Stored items
# # # # # # #

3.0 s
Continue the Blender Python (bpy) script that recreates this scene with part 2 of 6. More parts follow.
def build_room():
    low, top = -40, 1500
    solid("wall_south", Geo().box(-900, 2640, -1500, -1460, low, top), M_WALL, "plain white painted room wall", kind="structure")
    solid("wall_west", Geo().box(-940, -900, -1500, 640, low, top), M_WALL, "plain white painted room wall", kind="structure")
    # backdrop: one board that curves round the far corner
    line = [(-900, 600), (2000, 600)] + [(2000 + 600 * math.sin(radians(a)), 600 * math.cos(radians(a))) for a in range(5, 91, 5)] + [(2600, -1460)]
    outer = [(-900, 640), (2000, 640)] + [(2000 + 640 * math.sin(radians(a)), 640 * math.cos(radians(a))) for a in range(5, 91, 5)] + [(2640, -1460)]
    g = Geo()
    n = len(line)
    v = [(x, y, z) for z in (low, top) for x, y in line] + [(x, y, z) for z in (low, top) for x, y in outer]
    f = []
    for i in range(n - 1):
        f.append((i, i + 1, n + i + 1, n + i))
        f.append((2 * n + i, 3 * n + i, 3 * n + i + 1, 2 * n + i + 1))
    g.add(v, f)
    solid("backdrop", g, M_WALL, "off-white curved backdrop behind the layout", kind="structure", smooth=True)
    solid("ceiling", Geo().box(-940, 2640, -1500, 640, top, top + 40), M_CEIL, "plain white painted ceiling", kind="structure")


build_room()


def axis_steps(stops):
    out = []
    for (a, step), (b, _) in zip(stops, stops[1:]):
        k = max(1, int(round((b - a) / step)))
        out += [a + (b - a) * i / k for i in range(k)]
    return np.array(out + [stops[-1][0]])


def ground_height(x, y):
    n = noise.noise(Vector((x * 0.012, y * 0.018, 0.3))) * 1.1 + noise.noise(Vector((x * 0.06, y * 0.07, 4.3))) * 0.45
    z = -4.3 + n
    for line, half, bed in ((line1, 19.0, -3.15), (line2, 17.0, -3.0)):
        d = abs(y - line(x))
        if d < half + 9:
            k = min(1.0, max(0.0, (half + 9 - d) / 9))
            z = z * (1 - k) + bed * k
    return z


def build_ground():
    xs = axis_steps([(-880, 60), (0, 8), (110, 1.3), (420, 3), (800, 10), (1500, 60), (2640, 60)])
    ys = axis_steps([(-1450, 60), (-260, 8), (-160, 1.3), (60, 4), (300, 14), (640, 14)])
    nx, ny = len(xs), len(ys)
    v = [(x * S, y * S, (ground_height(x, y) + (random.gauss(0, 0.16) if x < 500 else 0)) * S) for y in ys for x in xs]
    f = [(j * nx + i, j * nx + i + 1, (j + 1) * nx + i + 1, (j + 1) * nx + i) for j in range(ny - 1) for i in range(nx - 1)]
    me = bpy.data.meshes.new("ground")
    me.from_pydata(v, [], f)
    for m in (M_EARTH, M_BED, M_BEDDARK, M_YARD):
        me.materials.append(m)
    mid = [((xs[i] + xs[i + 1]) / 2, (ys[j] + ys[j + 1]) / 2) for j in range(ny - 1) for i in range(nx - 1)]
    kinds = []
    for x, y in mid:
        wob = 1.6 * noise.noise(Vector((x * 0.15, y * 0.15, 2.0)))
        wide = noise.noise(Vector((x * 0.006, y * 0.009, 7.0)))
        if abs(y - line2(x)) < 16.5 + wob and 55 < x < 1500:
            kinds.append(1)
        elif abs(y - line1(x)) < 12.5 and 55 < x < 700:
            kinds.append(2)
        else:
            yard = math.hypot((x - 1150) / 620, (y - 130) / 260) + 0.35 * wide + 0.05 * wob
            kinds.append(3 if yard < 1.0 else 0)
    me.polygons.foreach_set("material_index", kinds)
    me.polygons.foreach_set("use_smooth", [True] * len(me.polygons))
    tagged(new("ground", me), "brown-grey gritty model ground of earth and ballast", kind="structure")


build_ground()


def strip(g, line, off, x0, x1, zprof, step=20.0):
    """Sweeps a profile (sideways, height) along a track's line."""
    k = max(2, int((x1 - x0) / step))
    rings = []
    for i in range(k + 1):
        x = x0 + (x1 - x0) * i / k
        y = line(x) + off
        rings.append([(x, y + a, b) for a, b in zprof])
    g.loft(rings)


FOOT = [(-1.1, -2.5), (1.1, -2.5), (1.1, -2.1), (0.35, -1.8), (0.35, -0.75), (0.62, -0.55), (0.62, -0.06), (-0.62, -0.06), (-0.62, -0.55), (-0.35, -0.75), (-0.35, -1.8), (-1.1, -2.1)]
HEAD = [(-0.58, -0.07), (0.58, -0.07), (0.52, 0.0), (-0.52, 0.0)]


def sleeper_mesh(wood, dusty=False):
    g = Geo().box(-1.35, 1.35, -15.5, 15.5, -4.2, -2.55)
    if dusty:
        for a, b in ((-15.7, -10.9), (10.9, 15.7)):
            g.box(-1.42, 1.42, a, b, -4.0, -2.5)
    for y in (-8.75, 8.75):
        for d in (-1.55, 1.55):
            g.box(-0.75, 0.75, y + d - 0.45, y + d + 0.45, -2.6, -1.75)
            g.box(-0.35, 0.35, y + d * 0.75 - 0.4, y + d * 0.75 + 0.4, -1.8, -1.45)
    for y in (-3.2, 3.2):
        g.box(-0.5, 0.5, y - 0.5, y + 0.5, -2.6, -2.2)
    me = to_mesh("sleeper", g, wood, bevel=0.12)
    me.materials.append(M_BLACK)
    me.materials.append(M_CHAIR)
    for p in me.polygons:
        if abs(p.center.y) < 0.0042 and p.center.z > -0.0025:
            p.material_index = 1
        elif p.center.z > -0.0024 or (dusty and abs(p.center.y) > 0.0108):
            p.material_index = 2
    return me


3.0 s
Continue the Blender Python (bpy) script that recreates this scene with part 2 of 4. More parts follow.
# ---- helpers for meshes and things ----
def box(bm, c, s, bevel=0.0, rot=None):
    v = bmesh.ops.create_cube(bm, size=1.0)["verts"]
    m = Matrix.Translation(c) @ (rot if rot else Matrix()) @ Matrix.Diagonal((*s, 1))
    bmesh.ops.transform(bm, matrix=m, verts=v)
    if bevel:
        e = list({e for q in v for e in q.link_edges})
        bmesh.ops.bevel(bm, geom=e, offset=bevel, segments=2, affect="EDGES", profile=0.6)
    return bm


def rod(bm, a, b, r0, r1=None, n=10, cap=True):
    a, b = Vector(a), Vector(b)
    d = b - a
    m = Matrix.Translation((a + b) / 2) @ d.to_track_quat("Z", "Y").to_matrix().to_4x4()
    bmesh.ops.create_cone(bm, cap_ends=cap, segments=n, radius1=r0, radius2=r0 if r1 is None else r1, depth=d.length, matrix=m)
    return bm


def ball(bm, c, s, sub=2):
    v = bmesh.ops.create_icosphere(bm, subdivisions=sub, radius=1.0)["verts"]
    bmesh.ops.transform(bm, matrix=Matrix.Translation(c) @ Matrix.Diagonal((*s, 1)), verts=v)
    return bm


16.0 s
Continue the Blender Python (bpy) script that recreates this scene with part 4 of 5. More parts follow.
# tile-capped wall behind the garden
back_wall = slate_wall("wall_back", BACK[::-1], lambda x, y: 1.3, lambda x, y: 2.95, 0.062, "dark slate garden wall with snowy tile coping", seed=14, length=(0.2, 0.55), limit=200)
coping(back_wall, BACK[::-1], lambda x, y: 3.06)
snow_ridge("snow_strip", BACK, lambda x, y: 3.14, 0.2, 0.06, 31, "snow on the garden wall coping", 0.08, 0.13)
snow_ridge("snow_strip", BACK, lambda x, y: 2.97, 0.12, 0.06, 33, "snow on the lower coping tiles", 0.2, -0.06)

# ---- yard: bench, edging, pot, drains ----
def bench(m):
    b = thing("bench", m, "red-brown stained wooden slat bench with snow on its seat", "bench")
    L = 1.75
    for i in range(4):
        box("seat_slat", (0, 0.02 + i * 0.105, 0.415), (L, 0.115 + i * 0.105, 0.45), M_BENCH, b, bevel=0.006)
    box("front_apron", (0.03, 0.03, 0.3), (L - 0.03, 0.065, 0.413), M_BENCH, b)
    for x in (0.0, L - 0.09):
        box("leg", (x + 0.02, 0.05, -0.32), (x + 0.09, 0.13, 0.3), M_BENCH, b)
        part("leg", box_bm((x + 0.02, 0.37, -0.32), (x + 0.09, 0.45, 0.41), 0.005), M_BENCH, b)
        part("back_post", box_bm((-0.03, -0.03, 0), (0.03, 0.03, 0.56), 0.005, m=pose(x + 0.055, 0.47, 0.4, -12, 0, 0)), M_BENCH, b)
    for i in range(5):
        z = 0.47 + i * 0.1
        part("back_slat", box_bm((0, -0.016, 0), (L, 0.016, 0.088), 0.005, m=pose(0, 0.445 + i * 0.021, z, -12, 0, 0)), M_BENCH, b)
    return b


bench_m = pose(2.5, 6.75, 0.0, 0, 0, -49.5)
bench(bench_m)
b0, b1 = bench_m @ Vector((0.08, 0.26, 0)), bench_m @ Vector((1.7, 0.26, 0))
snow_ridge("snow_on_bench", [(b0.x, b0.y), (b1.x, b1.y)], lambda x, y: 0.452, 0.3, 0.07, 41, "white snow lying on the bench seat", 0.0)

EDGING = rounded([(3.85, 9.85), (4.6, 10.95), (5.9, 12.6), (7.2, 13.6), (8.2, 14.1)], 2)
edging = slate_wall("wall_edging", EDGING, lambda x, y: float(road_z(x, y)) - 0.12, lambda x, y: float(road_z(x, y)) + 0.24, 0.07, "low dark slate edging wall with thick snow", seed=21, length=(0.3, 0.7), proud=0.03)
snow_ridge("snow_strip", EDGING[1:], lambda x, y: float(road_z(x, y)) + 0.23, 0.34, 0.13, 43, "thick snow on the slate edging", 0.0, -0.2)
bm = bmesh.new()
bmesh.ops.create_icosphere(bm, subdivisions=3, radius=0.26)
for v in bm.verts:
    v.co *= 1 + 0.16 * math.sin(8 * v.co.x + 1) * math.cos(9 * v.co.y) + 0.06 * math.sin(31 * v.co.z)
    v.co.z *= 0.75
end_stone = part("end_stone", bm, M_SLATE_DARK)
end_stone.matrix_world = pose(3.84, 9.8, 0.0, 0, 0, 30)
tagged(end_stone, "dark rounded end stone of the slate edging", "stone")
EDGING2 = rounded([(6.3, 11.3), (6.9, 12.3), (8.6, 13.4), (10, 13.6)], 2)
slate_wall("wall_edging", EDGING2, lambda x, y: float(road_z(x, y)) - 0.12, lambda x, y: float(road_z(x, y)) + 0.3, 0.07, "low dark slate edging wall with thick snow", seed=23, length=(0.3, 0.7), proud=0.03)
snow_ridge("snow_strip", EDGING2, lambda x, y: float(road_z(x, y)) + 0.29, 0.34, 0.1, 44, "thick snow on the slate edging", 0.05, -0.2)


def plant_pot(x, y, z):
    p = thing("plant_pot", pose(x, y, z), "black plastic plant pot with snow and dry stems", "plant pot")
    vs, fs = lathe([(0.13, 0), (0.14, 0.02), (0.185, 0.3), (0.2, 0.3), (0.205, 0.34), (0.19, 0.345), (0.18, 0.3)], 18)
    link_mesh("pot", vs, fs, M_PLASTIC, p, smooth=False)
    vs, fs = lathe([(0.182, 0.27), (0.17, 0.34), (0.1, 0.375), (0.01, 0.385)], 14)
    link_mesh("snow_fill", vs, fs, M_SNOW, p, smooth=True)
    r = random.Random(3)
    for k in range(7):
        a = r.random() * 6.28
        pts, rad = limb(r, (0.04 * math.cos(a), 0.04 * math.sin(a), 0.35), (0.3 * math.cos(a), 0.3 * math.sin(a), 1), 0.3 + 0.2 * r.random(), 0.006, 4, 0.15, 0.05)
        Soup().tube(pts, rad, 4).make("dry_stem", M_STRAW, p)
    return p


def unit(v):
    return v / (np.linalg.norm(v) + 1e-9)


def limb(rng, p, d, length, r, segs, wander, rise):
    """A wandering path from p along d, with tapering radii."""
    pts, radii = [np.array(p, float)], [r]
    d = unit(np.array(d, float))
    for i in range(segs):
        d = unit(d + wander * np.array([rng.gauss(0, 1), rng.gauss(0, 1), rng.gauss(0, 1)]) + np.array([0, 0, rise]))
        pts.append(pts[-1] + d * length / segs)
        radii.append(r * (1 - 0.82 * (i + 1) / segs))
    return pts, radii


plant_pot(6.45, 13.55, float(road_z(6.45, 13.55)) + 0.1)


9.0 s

# # # # # # #

*WORK TO DO*
Transcribe only, please, the lines from the first line of the records through the line with "return np.array(out + [stops[-1][0]])". Both of those lines are included.

*OUTPUT OF THE TASK*
3.0 s
Continue the Blender Python (bpy) script that recreates this scene with part 2 of 6. More parts follow.
def build_room():
    low, top = -40, 1500
    solid("wall_south", Geo().box(-900, 2640, -1500, -1460, low, top), M_WALL, "plain white painted room wall", kind="structure")
    solid("wall_west", Geo().box(-940, -900, -1500, 640, low, top), M_WALL, "plain white painted room wall", kind="structure")
    # backdrop: one board that curves round the far corner
    line = [(-900, 600), (2000, 600)] + [(2000 + 600 * math.sin(radians(a)), 600 * math.cos(radians(a))) for a in range(5, 91, 5)] + [(2600, -1460)]
    outer = [(-900, 640), (2000, 640)] + [(2000 + 640 * math.sin(radians(a)), 640 * math.cos(radians(a))) for a in range(5, 91, 5)] + [(2640, -1460)]
    g = Geo()
    n = len(line)
    v = [(x, y, z) for z in (low, top) for x, y in line] + [(x, y, z) for z in (low, top) for x, y in outer]
    f = []
    for i in range(n - 1):
        f.append((i, i + 1, n + i + 1, n + i))
        f.append((2 * n + i, 3 * n + i, 3 * n + i + 1, 2 * n + i + 1))
    g.add(v, f)
    solid("backdrop", g, M_WALL, "off-white curved backdrop behind the layout", kind="structure", smooth=True)
    solid("ceiling", Geo().box(-940, 2640, -1500, 640, top, top + 40), M_CEIL, "plain white painted ceiling", kind="structure")


build_room()


def axis_steps(stops):
    out = []
    for (a, step), (b, _) in zip(stops, stops[1:]):
        k = max(1, int(round((b - a) / step)))
        out += [a + (b - a) * i / k for i in range(k)]
    return np.array(out + [stops[-1][0]])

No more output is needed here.